Like many, Stewart knows the national team programs live and die on player development and the functional operation of youth soccer, the trials and tribulations of a stifling headache unique to American soccer that is worthy of its own lengthy article – or a book, quite frankly. That particular fact has not stopped many from focusing all of their attention – good and bad – on the current generation of players for American soccer’s shortcomings. That is because the players’ misfortunes exist in a peculiar gray area – they are only as good as a fractured youth soccer system can be at building a generation of talent, but they are not blameless when the opening whistle blows in a game and they cannot find a way to win.
The most pervasive debate of this period in the USMNT’s history is whether or not the team has needed small fixes or not. Pochettino’s hire in the fall of 2024 has addressed some of it, the Argentine introducing a cohesive, attack-minded style of play that is designed to get the best out of their offensive players when all the pieces come together. The thing is that it has rarely all come together – Pochettino’s tinker-heavy approach has been coupled with accusations that the players needed to improve their mentality, criticism that has come from the coach and outsiders alike. The noise is not just from disgruntled fans who hate losing, though; influential former players have bashed the current group in social media posts and podcasts, to the point that Tim Weah once described them as “evil” (and does not regret saying that). There is some disconnect between this group of players and those that came before them, one that has been tricky to understand.
“I have a different point of view because I played a little bit with these guys,” Jozy Altidore, a forward who last played for the USMNT in 2019, said. “I think a lot of [the older] guys, maybe they don’t know them as well, they didn’t play with them, so I don’t know how much of that is a part of it. For me, like I said, I’ve known them, I got to play with them early on, connect with them on a different level and a lot of them before they made different club moves and so I was there at different time so maybe I have a different outlook and I’m incredibly supportive of this group because I’ve seen on the inside how they think, what they want to do, what they want to accomplish and again, to see a lot of that come to fruition.”
Pochettino, too, has been critical in public. The lowest low the USMNT hit during his time in charge came in March 2025 after two consecutive losses in the Concacaf Nations League, when he questioned their commitment.

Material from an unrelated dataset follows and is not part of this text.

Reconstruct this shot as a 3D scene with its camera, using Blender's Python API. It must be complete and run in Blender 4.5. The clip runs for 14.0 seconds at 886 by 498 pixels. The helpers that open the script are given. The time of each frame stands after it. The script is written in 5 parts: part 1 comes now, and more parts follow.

Things have trended upward since but Pochettino still cannot help himself, proverbially breathing sighs of relief every now and again as he relishes in the fact that he is only answering questions about the tactical nuances of the game rather than his players’ mentalities. The whole episode has caused some level of infighting, though it appears to have subsided with the World Cup now days away.
“I’m a former player and listening to these other former players pick these guys apart, throwing rocks at them,” Eric Wynalda, Stewart’s teammate at the 1994 World Cup, said. “Glass houses – rocks guys, knock it off. Support these guys, that’s our role and I can’t wait to be a fan. My son and I are going to go to the games in California. Our job is to support. It’s called supporters. That’s what it’s and once the team was selected, that was our job. Not to talk about who wasn’t there but to support who is and that’s what I meant by that.”
Even then, the issue hangs over the team like a cloud that is floating a bit too close to the sun. The USMNT no longer have the excuse of youth and inexperience, to the point that their World Cup journeys should be defined by their talent alone. It makes this U.S. team hard to truly pin down – nearly a decade after this group became the group, it is still entirely unclear what their ceiling actually is. The best-case scenario this summer is seeing the USMNT advance to the quarterfinals for the first time since 2002, but breaking into the last eight is a difficult feat for all involved. There is a glimmer of hope, though; national teams are built through tried-and-true practices but there is no exact science in creating a successful World Cup run, the sporadic, inexplicable unpredictability of sports always capable of spoiling the party – or creating the most memorable of summers.
“Being in the right place at the right time,” Stewart said. “I saw what we did during Qatar in the games that we played there, especially the game against England is one that pops to mind. You can compete with those kinds of teams. That means with a lot of these players that have those experiences and now coming into this World Cup, why not be able to do the same thing and with that, knowing that you can compete with those countries. I’d say there’s still a lot possible with your home fans and being in your home stadium. I don’t see why it can’t be positive – unless we all keep talking negative, then you also know the outcome of that.”